(Rows from a dataset of clips and code)

+++

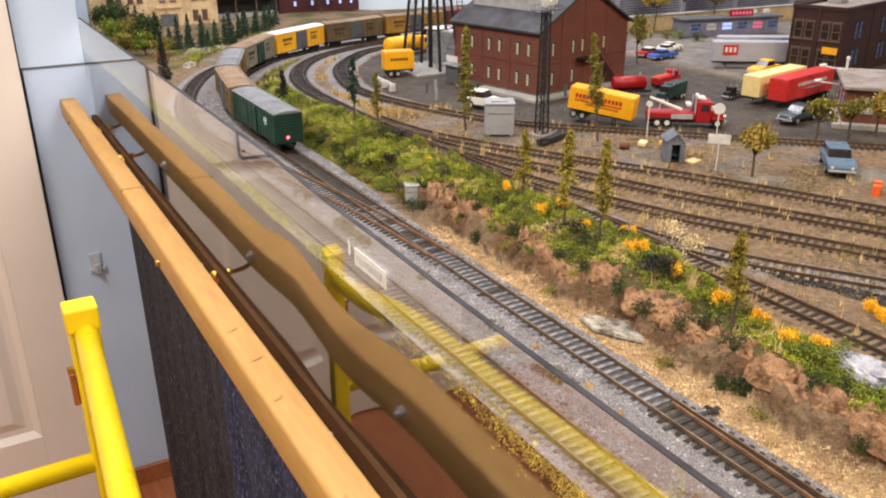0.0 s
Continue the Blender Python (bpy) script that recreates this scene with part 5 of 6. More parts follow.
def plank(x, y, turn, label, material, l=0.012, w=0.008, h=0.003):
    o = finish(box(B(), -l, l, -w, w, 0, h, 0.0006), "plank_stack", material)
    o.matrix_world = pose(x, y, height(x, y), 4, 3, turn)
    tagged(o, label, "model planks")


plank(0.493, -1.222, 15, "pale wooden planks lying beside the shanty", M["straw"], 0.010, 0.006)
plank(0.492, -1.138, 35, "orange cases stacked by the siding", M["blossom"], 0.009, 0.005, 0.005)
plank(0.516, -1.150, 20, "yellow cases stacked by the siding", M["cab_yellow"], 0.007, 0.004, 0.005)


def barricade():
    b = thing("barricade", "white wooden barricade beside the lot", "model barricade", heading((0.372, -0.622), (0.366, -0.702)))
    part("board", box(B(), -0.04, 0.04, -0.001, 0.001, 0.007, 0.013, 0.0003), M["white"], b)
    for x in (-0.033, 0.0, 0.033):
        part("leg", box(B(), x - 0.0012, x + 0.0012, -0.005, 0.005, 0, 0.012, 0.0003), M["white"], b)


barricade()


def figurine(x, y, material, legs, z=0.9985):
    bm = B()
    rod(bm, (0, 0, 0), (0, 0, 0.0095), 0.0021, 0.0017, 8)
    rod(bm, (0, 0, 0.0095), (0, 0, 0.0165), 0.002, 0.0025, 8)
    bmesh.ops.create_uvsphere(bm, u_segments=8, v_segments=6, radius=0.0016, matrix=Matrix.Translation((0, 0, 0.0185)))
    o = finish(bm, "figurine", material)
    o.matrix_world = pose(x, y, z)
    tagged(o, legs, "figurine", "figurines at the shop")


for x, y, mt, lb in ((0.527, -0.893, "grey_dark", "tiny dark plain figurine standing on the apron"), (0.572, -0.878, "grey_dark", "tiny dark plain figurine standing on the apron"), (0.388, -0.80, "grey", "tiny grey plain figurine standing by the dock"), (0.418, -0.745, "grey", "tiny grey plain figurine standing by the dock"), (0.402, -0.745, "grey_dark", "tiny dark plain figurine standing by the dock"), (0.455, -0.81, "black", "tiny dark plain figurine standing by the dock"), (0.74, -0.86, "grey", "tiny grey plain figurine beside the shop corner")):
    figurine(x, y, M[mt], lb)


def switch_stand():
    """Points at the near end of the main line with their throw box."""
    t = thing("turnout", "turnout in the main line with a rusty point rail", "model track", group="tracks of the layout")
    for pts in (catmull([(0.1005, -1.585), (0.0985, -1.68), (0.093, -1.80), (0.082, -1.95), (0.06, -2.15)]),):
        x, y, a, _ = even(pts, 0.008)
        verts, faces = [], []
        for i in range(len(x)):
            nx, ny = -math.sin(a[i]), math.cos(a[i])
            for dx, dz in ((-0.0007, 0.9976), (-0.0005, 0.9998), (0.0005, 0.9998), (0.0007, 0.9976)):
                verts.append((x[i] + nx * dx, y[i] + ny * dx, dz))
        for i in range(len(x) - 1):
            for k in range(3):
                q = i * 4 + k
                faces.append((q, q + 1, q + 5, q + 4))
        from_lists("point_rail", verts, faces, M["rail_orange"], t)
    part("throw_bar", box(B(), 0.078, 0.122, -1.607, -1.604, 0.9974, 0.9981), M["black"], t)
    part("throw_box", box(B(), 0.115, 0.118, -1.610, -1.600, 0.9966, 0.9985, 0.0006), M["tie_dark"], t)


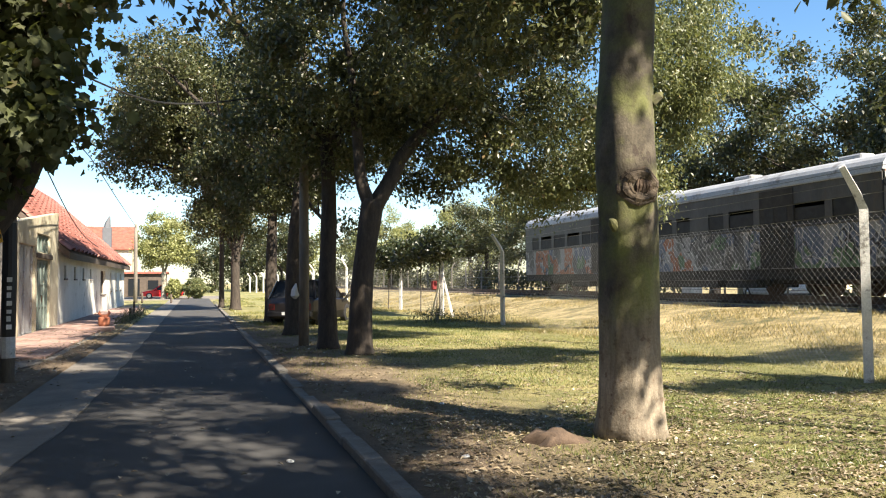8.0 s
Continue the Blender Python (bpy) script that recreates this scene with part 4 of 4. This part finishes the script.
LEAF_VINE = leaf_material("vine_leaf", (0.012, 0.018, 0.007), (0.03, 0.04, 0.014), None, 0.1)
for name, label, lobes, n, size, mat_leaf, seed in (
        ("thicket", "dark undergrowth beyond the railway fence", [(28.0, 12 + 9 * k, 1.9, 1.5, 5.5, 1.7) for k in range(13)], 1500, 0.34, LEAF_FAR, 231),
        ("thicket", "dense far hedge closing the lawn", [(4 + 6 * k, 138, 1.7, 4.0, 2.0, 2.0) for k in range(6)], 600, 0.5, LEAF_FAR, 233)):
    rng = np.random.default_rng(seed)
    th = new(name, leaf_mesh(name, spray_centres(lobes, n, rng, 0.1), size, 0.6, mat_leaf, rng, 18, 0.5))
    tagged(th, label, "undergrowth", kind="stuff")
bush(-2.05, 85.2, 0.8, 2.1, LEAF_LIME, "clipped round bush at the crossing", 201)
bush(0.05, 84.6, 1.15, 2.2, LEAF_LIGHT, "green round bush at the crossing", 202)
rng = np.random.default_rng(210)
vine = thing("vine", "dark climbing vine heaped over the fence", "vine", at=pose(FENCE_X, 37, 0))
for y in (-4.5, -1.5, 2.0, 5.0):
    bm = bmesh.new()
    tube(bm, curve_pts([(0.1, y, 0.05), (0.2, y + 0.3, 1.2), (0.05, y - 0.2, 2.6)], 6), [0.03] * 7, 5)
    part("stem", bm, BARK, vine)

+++

What you need to do
Omitting all images, retype each line of the records precisely.

Exercise answer
0.0 s
Continue the Blender Python (bpy) script that recreates this scene with part 5 of 6. More parts follow.
def plank(x, y, turn, label, material, l=0.012, w=0.008, h=0.003):
    o = finish(box(B(), -l, l, -w, w, 0, h, 0.0006), "plank_stack", material)
    o.matrix_world = pose(x, y, height(x, y), 4, 3, turn)
    tagged(o, label, "model planks")


plank(0.493, -1.222, 15, "pale wooden planks lying beside the shanty", M["straw"], 0.010, 0.006)
plank(0.492, -1.138, 35, "orange cases stacked by the siding", M["blossom"], 0.009, 0.005, 0.005)
plank(0.516, -1.150, 20, "yellow cases stacked by the siding", M["cab_yellow"], 0.007, 0.004, 0.005)


def barricade():
    b = thing("barricade", "white wooden barricade beside the lot", "model barricade", heading((0.372, -0.622), (0.366, -0.702)))
    part("board", box(B(), -0.04, 0.04, -0.001, 0.001, 0.007, 0.013, 0.0003), M["white"], b)
    for x in (-0.033, 0.0, 0.033):
        part("leg", box(B(), x - 0.0012, x + 0.0012, -0.005, 0.005, 0, 0.012, 0.0003), M["white"], b)


barricade()


def figurine(x, y, material, legs, z=0.9985):
    bm = B()
    rod(bm, (0, 0, 0), (0, 0, 0.0095), 0.0021, 0.0017, 8)
    rod(bm, (0, 0, 0.0095), (0, 0, 0.0165), 0.002, 0.0025, 8)
    bmesh.ops.create_uvsphere(bm, u_segments=8, v_segments=6, radius=0.0016, matrix=Matrix.Translation((0, 0, 0.0185)))
    o = finish(bm, "figurine", material)
    o.matrix_world = pose(x, y, z)
    tagged(o, legs, "figurine", "figurines at the shop")


for x, y, mt, lb in ((0.527, -0.893, "grey_dark", "tiny dark plain figurine standing on the apron"), (0.572, -0.878, "grey_dark", "tiny dark plain figurine standing on the apron"), (0.388, -0.80, "grey", "tiny grey plain figurine standing by the dock"), (0.418, -0.745, "grey", "tiny grey plain figurine standing by the dock"), (0.402, -0.745, "grey_dark", "tiny dark plain figurine standing by the dock"), (0.455, -0.81, "black", "tiny dark plain figurine standing by the dock"), (0.74, -0.86, "grey", "tiny grey plain figurine beside the shop corner")):
    figurine(x, y, M[mt], lb)


def switch_stand():
    """Points at the near end of the main line with their throw box."""
    t = thing("turnout", "turnout in the main line with a rusty point rail", "model track", group="tracks of the layout")
    for pts in (catmull([(0.1005, -1.585), (0.0985, -1.68), (0.093, -1.80), (0.082, -1.95), (0.06, -2.15)]),):
        x, y, a, _ = even(pts, 0.008)
        verts, faces = [], []
        for i in range(len(x)):
            nx, ny = -math.sin(a[i]), math.cos(a[i])
            for dx, dz in ((-0.0007, 0.9976), (-0.0005, 0.9998), (0.0005, 0.9998), (0.0007, 0.9976)):
                verts.append((x[i] + nx * dx, y[i] + ny * dx, dz))
        for i in range(len(x) - 1):
            for k in range(3):
                q = i * 4 + k
                faces.append((q, q + 1, q + 5, q + 4))
        from_lists("point_rail", verts, faces, M["rail_orange"], t)
    part("throw_bar", box(B(), 0.078, 0.122, -1.607, -1.604, 0.9974, 0.9981), M["black"], t)
    part("throw_box", box(B(), 0.115, 0.118, -1.610, -1.600, 0.9966, 0.9985, 0.0006), M["tie_dark"], t)


8.0 s
Continue the Blender Python (bpy) script that recreates this scene with part 4 of 4. This part finishes the script.
LEAF_VINE = leaf_material("vine_leaf", (0.012, 0.018, 0.007), (0.03, 0.04, 0.014), None, 0.1)
for name, label, lobes, n, size, mat_leaf, seed in (
        ("thicket", "dark undergrowth beyond the railway fence", [(28.0, 12 + 9 * k, 1.9, 1.5, 5.5, 1.7) for k in range(13)], 1500, 0.34, LEAF_FAR, 231),
        ("thicket", "dense far hedge closing the lawn", [(4 + 6 * k, 138, 1.7, 4.0, 2.0, 2.0) for k in range(6)], 600, 0.5, LEAF_FAR, 233)):
    rng = np.random.default_rng(seed)
    th = new(name, leaf_mesh(name, spray_centres(lobes, n, rng, 0.1), size, 0.6, mat_leaf, rng, 18, 0.5))
    tagged(th, label, "undergrowth", kind="stuff")
bush(-2.05, 85.2, 0.8, 2.1, LEAF_LIME, "clipped round bush at the crossing", 201)
bush(0.05, 84.6, 1.15, 2.2, LEAF_LIGHT, "green round bush at the crossing", 202)
rng = np.random.default_rng(210)
vine = thing("vine", "dark climbing vine heaped over the fence", "vine", at=pose(FENCE_X, 37, 0))
for y in (-4.5, -1.5, 2.0, 5.0):
    bm = bmesh.new()
    tube(bm, curve_pts([(0.1, y, 0.05), (0.2, y + 0.3, 1.2), (0.05, y - 0.2, 2.6)], 6), [0.03] * 7, 5)
    part("stem", bm, BARK, vine)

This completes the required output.